“Performance Rock Climbing” By Dale Goddard and Udo Neuman is a great book, it describes how your muscles adapt and what you can do to reinforce that process.
Dale Goddard and Udo Neuman; said:
“Fortunately Strength results can be achieved without compromising technical progress. The rule is simply to take steps to ensure success on moves even as you fatigue. In choosing routes for a workout, select a difficulty that allows you to flirt with muscular failure without falling off. As your fatigue increases, choose routes that are less and less technical. This spares your technique by preventing you from solidifying bad engrams.”
I don’t lift weights or do calisthenics; I do have practice trees in my back yard that see regular use. Stretching is great, stretch all the time! My wife thinks I’m loopy and I get some funny looks, but I stretch while grocery shopping or while standing in line at the bank or while driving; not a full blown ,sweat pouring off of me regime, just whatever I can comfortably move.
As important as the actual elongation of muscle and ligaments I find that stretching is like a conversation with ones body, through the process you become very aware of your body. This is important to successful climbing; your body can tell you things about the tree that your mind will miss, another reason why it is better to work out and practice in a tree.

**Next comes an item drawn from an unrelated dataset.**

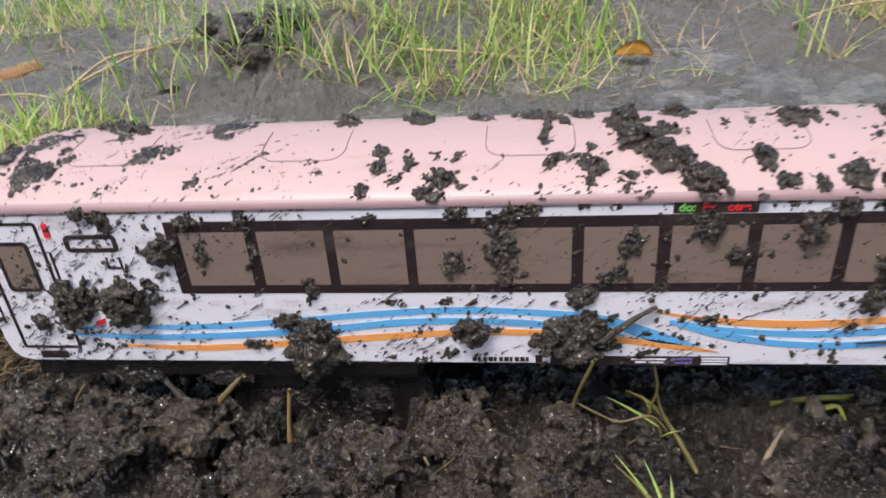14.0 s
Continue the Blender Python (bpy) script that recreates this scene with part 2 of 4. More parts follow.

However you must train to improve good engrams, the best way to learn those moves is from someone who already knows them. Find a tree guy in your area and work with him or her. And not just some self taught hack, it doesn’t matter if someone’s been doing something wrong for 20 years, it’s still inefficient and/or dangerous. If you attempt to teach yourself this skill-set, you will in all likelihood, incorporate some very inefficient moves that you will have to fight past for the rest of your climbing career.
Safety, efficiency, productivity, and money; they all go together in this business.
And just so there is no confusion, Thou shalt not practice spur climbing on trees that want to live. Practicing with spurs in a tree will kill it.